All through human history immense distress has been caused by the urge for dominance in various relationships, whether it is the relationships among various human beings or their groups, or the relations of humanity with other life-forms and with nature. Such relationships of dominance have persisted or taken new forms, sometimes for the worse, in more recent times.
These relationships still continue to be manifested in injustice, exploitation, violence, war, wounded social life and ecological ruin, causing a lot of distress and establishing continuity with previous phases of human history. Hence the previous challenge of reducing, checking and replacing the relationship of dominance in various walks of life and replacing this with relationships of cooperation and co-existence continues to remain with us.
Along with this continuity, however, in one crucial aspect our times have one entirely new challenge which was not present in earlier periods. The challenge is to save the most basic life-nurturing conditions of our planet.
At no other time in human history the basic life-nurturing conditions of the entire planet were threatened by human-made factors. This has happened for the first time in our times.

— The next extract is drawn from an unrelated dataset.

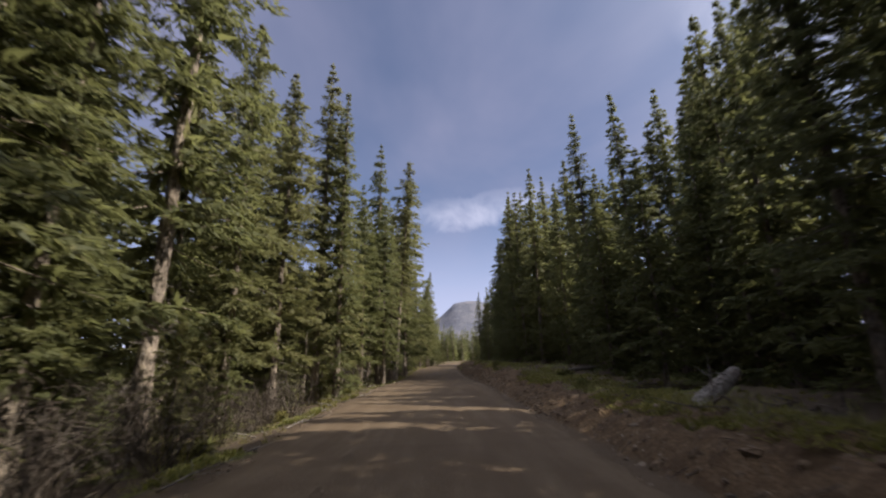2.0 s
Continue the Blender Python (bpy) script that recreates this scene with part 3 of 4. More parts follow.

Due to limited ecological ruin such as deforestation, soil-erosion and waterlogging or floods-human habitations spread over relatively smaller areas were threatened even earlier but the scale of the threat (or actual harm) was relatively much smaller. It is for the first time that at a global level, the life-nurturing, life-enabling conditions of planet-earth are threatened by human-made factors.
This threat is caused by a number of fast accumulating problems including accumulation of weapons of mass destruction, increasing possibilities of their actual use and about a dozen or so environmental problems led by climate change (including fresh water crisis, species loss, increased exposure to several serious risks and hazards). While it is common to examine these problems and risks separately in practical life, the combined impact of various risks is often faced together; these various risks and problems are of course closely related to each other in several ways.
Another distinct and alarming feature of our times is that some of these life-threatening problems and risks come with tipping points beyond which these problems may increasingly be beyond human control. For increase, increase of greenhouse gas emission beyond certain tipping points can result in out-of-control changes in life-sustaining conditions.
The emergence of very serious threats with the destructive potential of seriously disrupting life-nurturing conditions of planet earth is the most defining feature of the 21st century. These problems and risks cannot be allowed to fester for too long, all the more so because of existence of tipping points, and the fact that WMDs can be unleashed within a matter of seconds, and even due to accidental factors.
Such high-risk situation cannot be allowed to remain too long. Decisions should be taken urgently and quickly so that the high-risk situations (such as the deployment of WMDs and the possibility of certain tipping points being crossed) can be avoided. Already the resolving of such critical life-threatening issues has been delayed for too long. There should be no further delay. Humanity should be focused more than even before on resolving these high risk issues.
At the same time, we should not forget the age-old problem of massive distress arising from relations of dominance. In many ways these relations of dominance also contribute to accentuating the new risks which threaten the life-nurturing conditions of our planet.
Hence the two tasks of resolving the new life-endangering risks and replacing the relation of dominance with relations of cooperation should work in sync together, one contributing to the other.
Another way of stating this is to say that the solutions for life-threatening risks should be found within the framework of increasing human cooperation, peace, justice, democracy and ecological protection.